Wednesday, October 21, 2015

#WNDB Wednesday: Juba: A Novel

22864797Myers, Walter Dean. Juba: A Novel
October 13th 2015 by Amistad
ARC from Young Adult Books Central

Based on a real person, this novel starts in New York City in 1842. William Henry Lane, who calls himself Juba, lives in a room rented to him and Stubby by elderly Irish fishmonger Jack. Stubby loves to cook and does well with assisting Jack in going door to door to sell fish, but Juba just wants to dance. He has some luck in a variety of Irish run nightclubs, but does not want to do minstrel shows or "blacken up" his act. It's bad enough that there is slavery in parts of the U.S. and that black entertainers are considered third class. When he is given a chance to arrange a show, he puts together one with the help of a neighbor lady, and is brought to the attention of the traveling Charles Dickens, who mentions Juba in his book about his travels. Soon, Juba is approached about touring in England with a group of black entertainers who are trying to move beyond the minstrel show. Juba decides to go, and enjoys his life in England, although employment is not always easy to find. He is glad that he doesn't have to worry about being sold into slavery, and claims to be from Barbados so he is not an alien. He eventually marries Sarah, and has some acclaim as a dancer, but ends up ill and in a work house at the end of his short life.
Strengths: This was an interesting look at the entertainment industry in New York City, and good coverage of a rather neglected time period. This is clearly well researched and a good addition to historical novels about African Americans that are not about slavery or Civil Rights. The inclusion of pictures and artifacts adds interest as well.
Weaknesses: Middle grade readers may need some background information to fully understand this.
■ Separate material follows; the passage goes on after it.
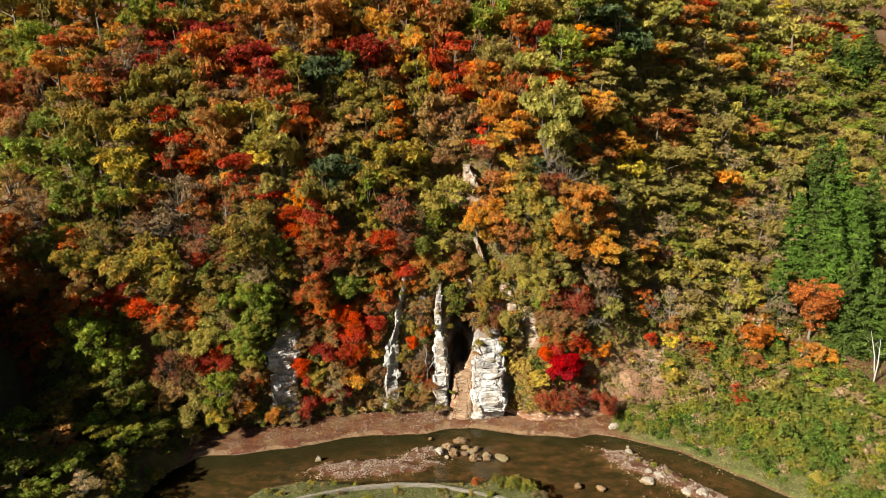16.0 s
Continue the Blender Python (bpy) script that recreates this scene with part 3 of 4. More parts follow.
def tree(name, label, group, kind, leaves, where, r, up=(0, 0, 1), squash=1.0, near=True):
    """A tree of crown radius r whose stem starts at where and points up."""
    crown, trunk = grow(kind, pick.randrange(7), near)
    ob = new(name)
    turn = Vector(up).to_track_quat("Z", "Y").to_matrix().to_4x4()
    ob.matrix_world = Matrix.Translation(where) @ turn @ pose(0, 0, 0, 0, 0, pick.uniform(0, 360)) @ Matrix.Diagonal((r * pick.uniform(0.85, 1.25), r * pick.uniform(0.85, 1.1), r * squash * pick.uniform(0.8, 1.15), 1))
    part("trunk", trunk, BARK, ob)
    part("crown", crown, LEAF[leaves], ob)
    return tagged(ob, label, "tree", group)


def hillside_tree(name, label, group, kinds, leaves, x, z, r, back=0.0):
    """A tree whose crown has its middle at x and z; it is rooted in the slope lower down, and leans out where the slope is a cliff."""
    s = r * float(1.32 + 0.28 * ease(30, 40, z))
    proud, low = 1.4 + r * (0.95 - 0.2 * ease(28, 36, z)), 0.8 + 0.5 * r
    y = float(hill_y(x, z) - proud - (low - proud) * ease(22, 40, x)) + back
    foot = max(z - 1.25 * s, 0.2)
    root = Vector((x + pick.uniform(-0.2, 0.2) * r, max(float(hill_y(x, foot)) + 0.3, y), foot))
    up = (Vector((x, y, z)) - root).normalized()
    STOOD.append((x, z, r, leaves))
    return tree(name, label, group, pick.choice(kinds), leaves, Vector((x, y, z)) - up * 1.2 * s, s, up, 1.0 + 0.3 * float(ease(28, 34, z) * (1 - ease(16, 30, x))), near=back == 0 and (z < 36 and -42 < x < 36 or leaves == "flame"))


# crowns on the hillside: x and height of the middle, and radius
OLIVE_LEFT = [(-88.5, 73.4, 3), (-81.2, 72.4, 2.9), (-71.3, 54.3, 2), (-68.5, 72.3, 2.9), (-67.9, 62.4, 2.1), (-67.6, 48.3, 2.3), (-65.3, 52.3, 1.4), (-61, 30, 2.1), (-60.4, 47.3, 2.9),
    (-57.4, 37.5, 1.7), (-57, 33.3, 1.8), (-56.7, 29.9, 1.9), (-56.2, 43.9, 2.9), (-54.4, 47.7, 2.6), (-53.7, 57.7, 1.8), (-52.7, 41, 2.9), (-52, 53.5, 1.6), (-51.2, 29.2, 3),
    (-50.4, 59.6, 2.3), (-49.9, 71.2, 3.4), (-49.4, 25.9, 1.9)]
OLIVE_MIDDLE = [(-46.3, 29.1, 2.9), (-46.2, 25.8, 2.1), (-44.7, 54.4, 1.8), (-43.8, 18, 2.1), (-38.7, 25.1, 2.7), (-37.4, 5.4, 2.1), (-34, 49.2, 3), (-32.2, 32.4, 2.7), (-31.8, 35.4, 2),
    (-29.7, 61.7, 2), (-27.1, 27.8, 1.3), (-26.7, 55.9, 2.7), (-22.6, 10.1, 1.5), (-21.2, 37.9, 2.9), (-18.3, 52.4, 2), (-17.8, 44.8, 2.1), (-17.7, 56.1, 2.4), (-17.3, 37.7, 1.7),
    (-17, 72, 2.6), (-14, 56.1, 2.2), (-13.2, 41, 2.3)]
OLIVE_RIGHT = [(-12.9, 34.5, 1.7), (-12.9, 52.4, 2.4), (-12.5, 43.5, 2.6), (-8.9, 40.9, 2.1), (-8.1, 43.9, 3), (-7.8, 12.9, 1.1), (-6.7, 55.8, 1.5), (-6.6, 17.2, 1), (-5.8, 58.7, 1.7),
    (4.1, 72.6, 3.1), (4.8, 24.5, 1), (5.3, 22.4, 1.2), (5.8, 20.3, 1.1), (8.9, 26.1, 1), (12.7, 36.4, 2.3), (13.3, 39.6, 2.4), (14.6, 33, 2), (15, 30.6, 1.7),
    (15.8, 70.9, 3)]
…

For example, many will not know that black Americans were free in New York during this time. They also may not understand the role of the Irish in the city's history, or why so many Irish were there. I can't think of any nonfiction books (other than Black Potatoes) on these topics that would help, so students should just read the end notes first!
What I really think: This was a little hard to get into at first, but I think I will buy the book since it does cover an interesting time period and topic.